Wherever a line in the data below holds "part", copy that line.

── DATA EXCERPT ──

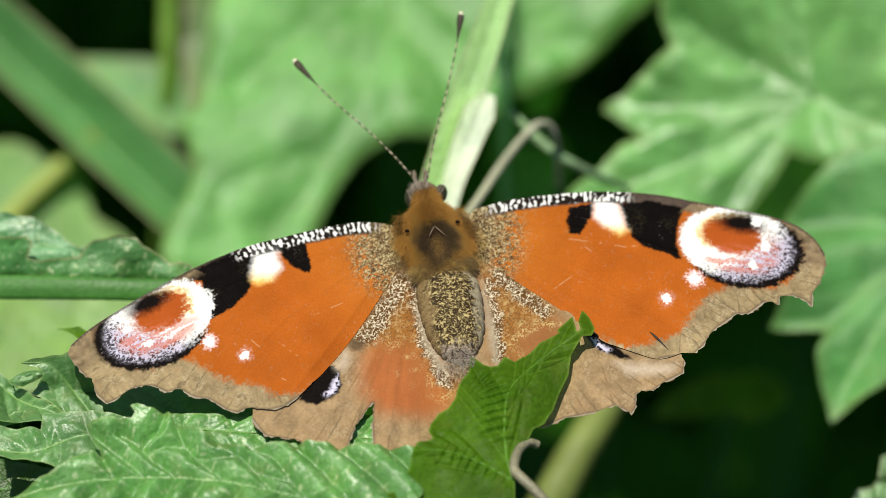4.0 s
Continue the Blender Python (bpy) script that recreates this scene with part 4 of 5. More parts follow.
right_forewing = wing("right_forewing", ((2.90, 1.40), 0.3),
    np.vstack([rounded(R_OUT, 4, False), ragged(rounded(R_MARGIN, 2, False), 0.3, 0.06, 6, closed=False), rounded(R_INNER, 4, False)]),
    lambda p: forewing_paint(p, {
        "root": ((2.80, 1.12)), "root_u": ((6.20, 0.00)), "root_v": ((3.47, 6.21)),
        "veins": [[(3.45, 1.69), (10.34, 0.56), (17.16, -3.35), (23.48, -6.68)], [(3.45, 1.12), (11.21, -3.35), (20.23, -9.43)], [(3.45, 1.12), (10.28, -5.02), (17.48, -10.53)], [(3.45, 0.00), (8.46, -4.46), (13.87, -9.43)], [(3.45, 2.25), (14.03, 1.12), (22.22, -2.24), (27.17, -5.30)], [(21.26, -4.46), (23.94, -6.68)], [(18.94, -5.85), (21.14, -9.43)], [(24.93, -3.63), (26.24, -5.85)], [(27.92, -3.35), (29.46, -5.02)], [(29.11, -1.68), (30.89, -3.35)]],
        "border": [(2.55, 7.92), (2.52, -1.68), (7.08, -5.57), (12.06, -8.88), (14.77, -10.09), (17.04, -9.87), (19.11, -8.77), (20.75, -6.68), (22.25, -4.91), (24.01, -4.02), (26.74, -4.35), (28.59, -3.63), (29.81, -1.40), (29.88, 0.56), (28.78, 2.25), (27.45, 3.94), (22.01, 7.92)],
        "margin": [(31.62, -0.84), (31.76, -2.13), (31.15, -3.80), (30.38, -4.91), (30.25, -6.13), (29.63, -5.46), (28.73, -5.02), (27.63, -5.24), (27.56, -6.02), (26.34, -5.74), (24.93, -6.96), (23.93, -7.01), (22.16, -8.55), (21.12, -10.09), (20.29, -10.86), (17.56, -11.19)],
        "streak": ((0.8, 4.0), (-0.9, 1.5)),
        "costa": rounded(R_OUT, 4, False)[4:], "band": 1.2, "ticks": 66, "tick_end": 0.43,
        "patches": [[(10.93, 3.72), (12.96, 4.06), (12.76, 2.81), (12.19, 1.69), (11.63, 0.90), (10.81, 1.12), (10.73, 2.53)], [(15.08, 3.94), (17.76, 4.17), (20.52, 3.60), (19.85, 2.25), (19.52, 0.00), (19.85, -1.68), (18.59, -0.90), (16.99, -0.34), (15.86, 0.67), (15.43, 2.53)]],
        "patch_cols": [BLACK, BLACK],
        "cream": [(13.06, 4.40), (14.72, 4.51), (15.16, 3.09), (15.59, 1.24), (14.94, 0.84), (13.81, 1.69), (13.03, 2.53)],
        "cream_axes": (((14.06, 3.49)), ((15.22, 3.49)), ((13.92, 6.10))),
        "eye": (((24.48, 0.00)), ((29.23, -1.01)), ((25.23, 3.72))),
        "glints": [(((26.25, 2.25)), 0.45), (((26.87, -0.17)), 0.45), (((25.66, -2.07)), 0.42)],
        "dots": [(((20.82, -3.52)), 0.48, 0.95), (((18.40, -5.41)), 0.43, 0.25)],
        "scratches": [[(10.80, 0.45), (13.09, 0.11), (15.38, -0.34), (17.68, 0.00)], [(11.71, 0.00), (12.62, -0.84)], [(9.37, -4.46), (10.76, -3.35)]],
    }, 71), camber_of(((2.80, 1.12)), [[(3.45, 2.25), (14.03, 1.12), (22.22, -2.24)], [(3.45, 1.12), (11.21, -3.35), (19.33, -8.88)], [(3.45, 0.00), (8.46, -4.46), (13.88, -8.88)]], 0.5, 81),
    "orange forewing with an eyespot near its tip", tuck=R_INNER[3:])
hinge_r = np.array((2.90, 1.40))
tear_at = np.array([(16.88, -8.66), (17.15, -8.94), (17.42, -9.27), (17.77, -9.71), (18.26, -10.37)])
tear_z = camber_of(((2.80, 1.12)), [[(3.45, 2.25), (14.03, 1.12), (22.22, -2.24)], [(3.45, 1.12), (11.21, -3.35), (19.33, -8.88)], [(3.45, 0.00), (8.46, -4.46), (13.88, -8.88)]], 0.5, 81)(tear_at)
tear_line = np.column_stack([tear_at - hinge_r, tear_z + 0.02])
part("tear", tube_mesh("tear", tear_line, (0.03, 0.09, 0.11, 0.06, 0.02), under_brown, 8), right_forewing, "dark slit torn in the wing")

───

#### [RESPONSE TO THE EXERCISE]
Continue the Blender Python (bpy) script that recreates this scene with part 4 of 5. More parts follow.
part("tear", tube_mesh("tear", tear_line, (0.03, 0.09, 0.11, 0.06, 0.02), under_brown, 8), right_forewing, "dark slit torn in the wing")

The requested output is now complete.